Multiculturalism, Political Power, and Black-Specific Interests
I love seeing the melting pot of different groups, races, cultures, and ethnicities in America. I love to travel and experience the customs of other groups, races, and ethnicities. Once again, I wish nothing but joy and prosperity for all groups, races, and nationalities. But using multiculturalism to dilute and deflect from Black-specific issues is dead wrong.
In 1972, the National Hispanic Party drafted a plan to subordinate Black Americans by the year 2000 by bringing a layer of minority ethnic groups between Blacks and Whites. They, along with Asian, Arab, European, LGBT, and women’s organizations, do not promote a Black agenda and they do not add Black interests to their own unique set of interests.
Over the last 200 years, immigrants have cut into Black opportunities in areas of employment, business, education, and political opportunities. Through most of the 1800s and 1900s, Black leaders were aware of this and made several petitions to the federal government to postpone open immigration until America had given justice to Black Americans for damage caused by slavery and Jim Crow discrimination.
It wasn’t until the Civil Rights Movement of the 1960s that the focus shifted from civil rights for Blacks to advocacy for all minority groups. Meanwhile, other groups generally advocate for themselves.
So, all in all, civil rights for Blacks moved from economic and resource-based concerns in the Civil Rights Acts of 1865 and 1866, to social and political rights with the Civil Rights Act and Voting Rights Act of 1964 and 1965 respectively. Now it has shifted further to broader social, political, and humanitarian rights for all allegedly aggrieved “people of color” and “minorities.”
According to Merriam-Webster, the term benign neglect means an attitude or policy of ignoring an often delicate or undesirable situation that one is held responsible for dealing with.
Daniel Moynihan introduced the “Benign Neglect” policy in 1969 as an advisor to President Richard Nixon. This policy was designed to neglect addressing race issues regarding Black Americans and suggested that talking about race was actually causing the problem.
Moynihan stated that greater attention to Indians, Mexican Americans, and Puerto Ricans would be useful. So to this day, whenever Black-specific racial issues are brought up in the media, the subject is often replaced with a broader angle that includes Hispanic Americans, Asian Americans, and LGBT issues.
That is why many liberal celebrities or pundits say “Black and Brown” instead of just Black, or say “people of color.” This was planned.
Even though Moynihan advised Republican President Richard Nixon, he later served in the Democratic Senate from 1977 to 2001. Before advising Nixon, he had also served under President John F. Kennedy.
In 1965, Moynihan wrote The Negro Family: The Case For National Action, which discussed solutions to help the economic underclass, particularly Blacks. He also supported the AFDC welfare program, which included rules for payments provided that “no man was in the house.”
Basically, poor Black women were being paid to remove Black men from the household. Around that same period, Moynihan was also known as a political ally of Democratic Senator Robert F. Kennedy. Later, he served as a Democratic Senator himself from 1977 to 2001.
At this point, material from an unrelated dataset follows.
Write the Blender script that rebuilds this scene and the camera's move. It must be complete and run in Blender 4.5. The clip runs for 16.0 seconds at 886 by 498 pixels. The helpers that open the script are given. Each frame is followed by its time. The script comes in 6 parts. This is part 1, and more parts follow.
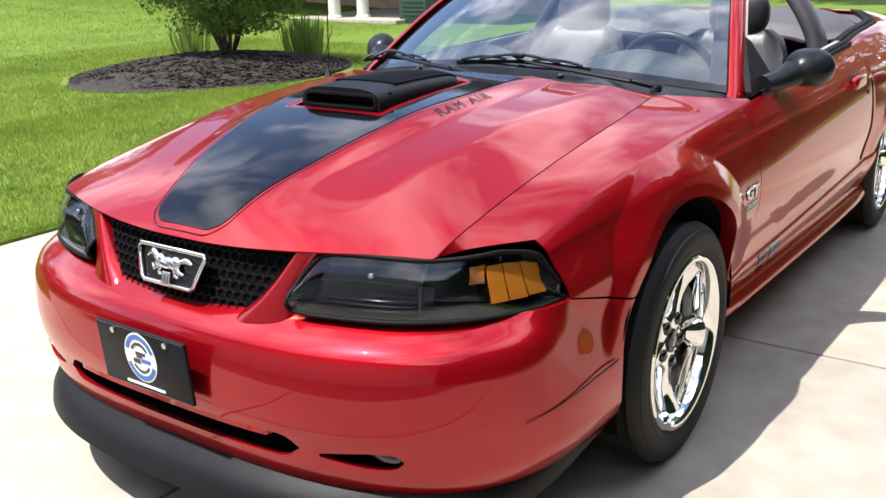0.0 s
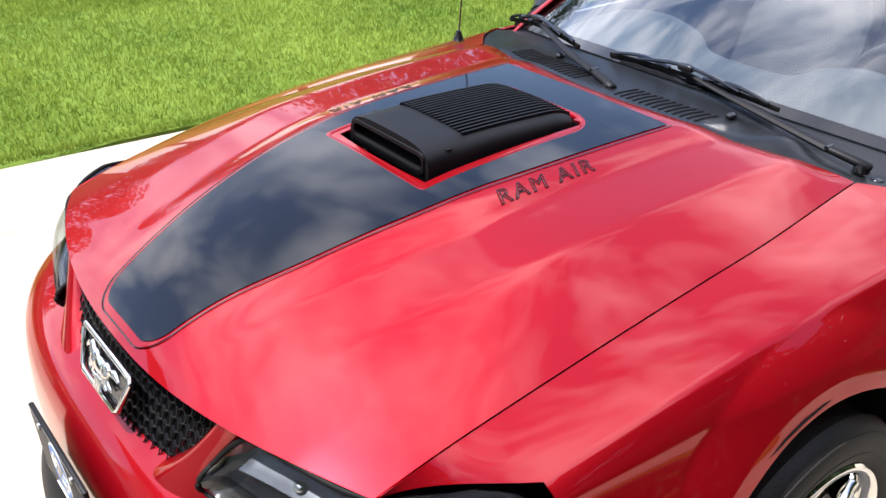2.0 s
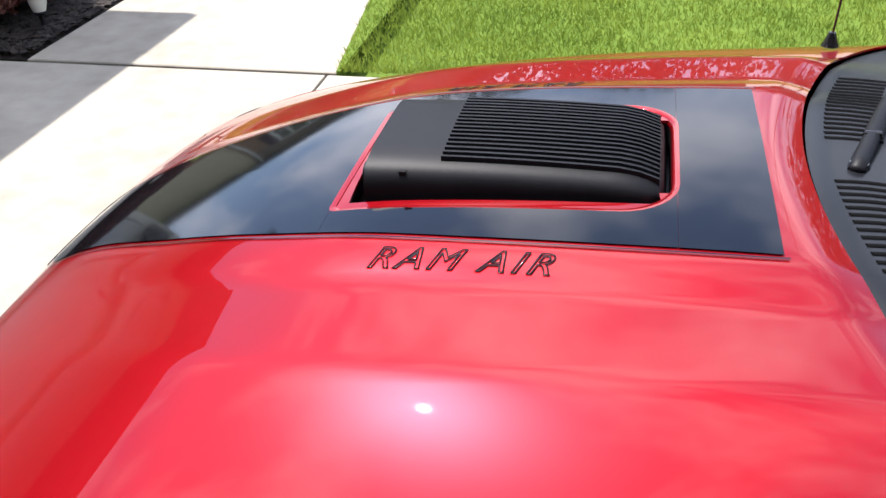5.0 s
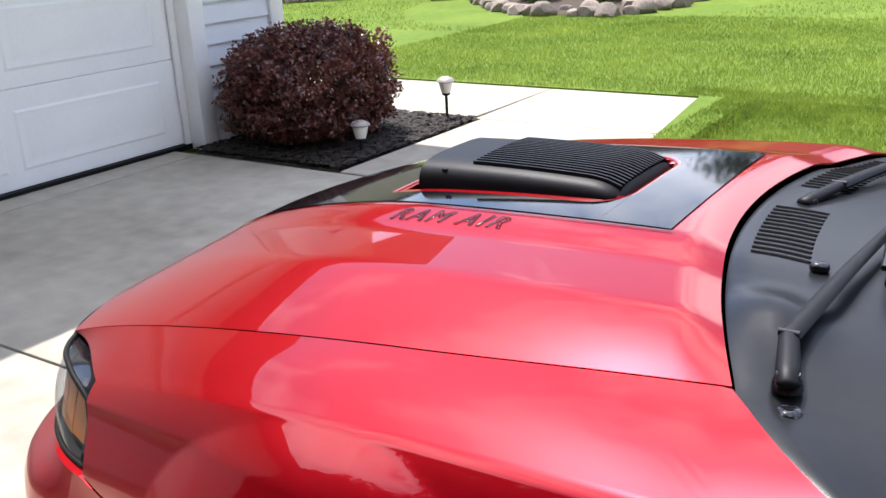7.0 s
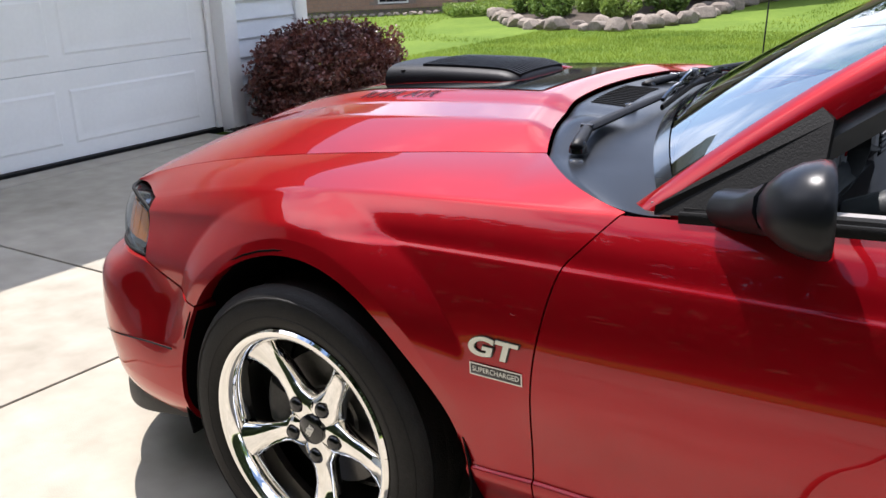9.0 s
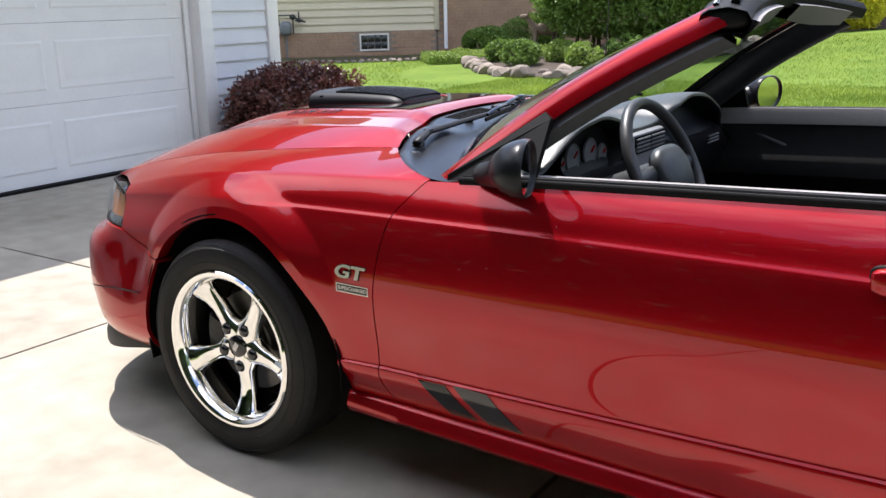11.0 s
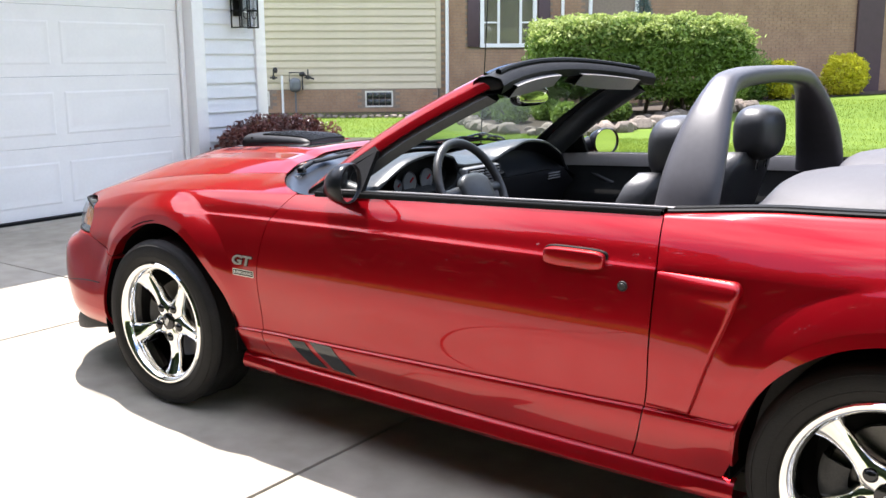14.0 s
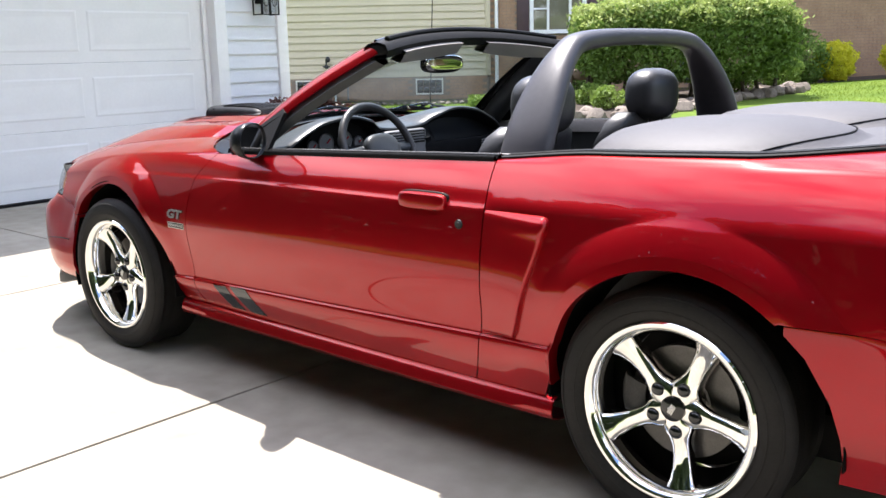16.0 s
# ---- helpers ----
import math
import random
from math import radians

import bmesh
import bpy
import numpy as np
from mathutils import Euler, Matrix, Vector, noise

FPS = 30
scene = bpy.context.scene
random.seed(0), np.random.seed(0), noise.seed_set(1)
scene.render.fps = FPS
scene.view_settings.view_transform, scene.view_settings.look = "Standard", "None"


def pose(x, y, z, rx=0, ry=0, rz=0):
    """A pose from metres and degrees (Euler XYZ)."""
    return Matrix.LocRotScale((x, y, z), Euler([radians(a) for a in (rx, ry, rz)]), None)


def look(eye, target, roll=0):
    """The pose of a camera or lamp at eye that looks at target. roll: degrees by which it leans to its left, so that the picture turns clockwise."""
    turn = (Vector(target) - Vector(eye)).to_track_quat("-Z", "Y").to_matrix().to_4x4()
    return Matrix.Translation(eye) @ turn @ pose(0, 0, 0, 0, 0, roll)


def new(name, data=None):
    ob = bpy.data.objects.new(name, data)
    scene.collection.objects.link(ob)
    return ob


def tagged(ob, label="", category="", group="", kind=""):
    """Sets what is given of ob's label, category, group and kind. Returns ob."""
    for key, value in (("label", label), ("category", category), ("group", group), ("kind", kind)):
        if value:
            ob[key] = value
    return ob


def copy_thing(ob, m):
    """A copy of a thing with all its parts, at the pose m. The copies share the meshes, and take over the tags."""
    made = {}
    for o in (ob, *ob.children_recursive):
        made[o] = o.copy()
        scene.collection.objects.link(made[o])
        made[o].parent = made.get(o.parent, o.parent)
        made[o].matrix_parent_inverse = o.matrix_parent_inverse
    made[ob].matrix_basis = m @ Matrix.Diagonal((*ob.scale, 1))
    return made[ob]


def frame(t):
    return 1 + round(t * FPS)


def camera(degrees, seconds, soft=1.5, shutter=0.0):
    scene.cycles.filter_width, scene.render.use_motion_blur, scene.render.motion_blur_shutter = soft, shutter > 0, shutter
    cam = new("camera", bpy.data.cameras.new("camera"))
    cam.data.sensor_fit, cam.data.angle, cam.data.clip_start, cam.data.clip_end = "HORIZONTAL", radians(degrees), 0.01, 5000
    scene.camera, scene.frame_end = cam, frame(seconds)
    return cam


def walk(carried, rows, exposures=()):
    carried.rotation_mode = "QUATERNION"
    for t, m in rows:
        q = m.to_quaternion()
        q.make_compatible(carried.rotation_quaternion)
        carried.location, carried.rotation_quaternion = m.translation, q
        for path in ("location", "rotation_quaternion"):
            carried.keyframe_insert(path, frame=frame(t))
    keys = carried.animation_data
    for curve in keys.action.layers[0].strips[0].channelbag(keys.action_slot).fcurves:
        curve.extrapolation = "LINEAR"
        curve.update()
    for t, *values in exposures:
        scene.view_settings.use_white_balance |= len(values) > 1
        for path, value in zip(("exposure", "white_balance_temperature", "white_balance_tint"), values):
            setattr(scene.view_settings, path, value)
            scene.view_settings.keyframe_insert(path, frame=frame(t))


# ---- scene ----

So no, that does not mean Republicans are the answer. The Democrats and Republicans are not your friend. Democrats want the Black vote, but not necessarily the actual Black people. So they pander heavily during campaigns but rarely deliver anything substantial in return.
Republicans, on the other hand, often make little effort to even pursue Black voters. Black people have no guaranteed political allies.
Many people believed removing Trump and replacing him with Biden would change everything for Black America. Yet police shootings and assaults continued in the Biden era just as they did before. Is Biden passing executive orders to stop police brutality against Blacks? No.
Yet he did announce actions to combat recent anti-Asian attacks and met with the Asian Pacific American Caucus to address that issue. Meanwhile, Blacks continue to watch cop-on-Black crimes go largely unpunished.
Trump would not have done anything either. So again, there are no guaranteed friends in either formal party. What remains is economic unity.
Many Black people become uncomfortable hearing that because many have been conditioned not to trust each other. There is often more faith in a supposedly kind-hearted Democratic White savior than in Black economic and political unity.
Other groups practice group economics. They vote and fund politicians at local and district levels. They often support politicians who directly reconstitute and strengthen their communities and institutions.
Some groups are such disciplined economic nationalists that neither party has much to offer them, so they do not feel dependent on either one.
This does not mean do not vote at all. It means practice group economics with the vote and use that leverage strategically. Organize economically first, then use political influence with discipline.
Final Thought
There is only one real political party in practice: conglomerates, special interest groups, lobbyists, and the billionaire class. That de facto oligarchical party influences both the formal Democratic and Republican parties. The path forward is not blind loyalty to either side. It is organizing the dollar nationally and globally so that Black communities can build enough leverage to influence outcomes for the better.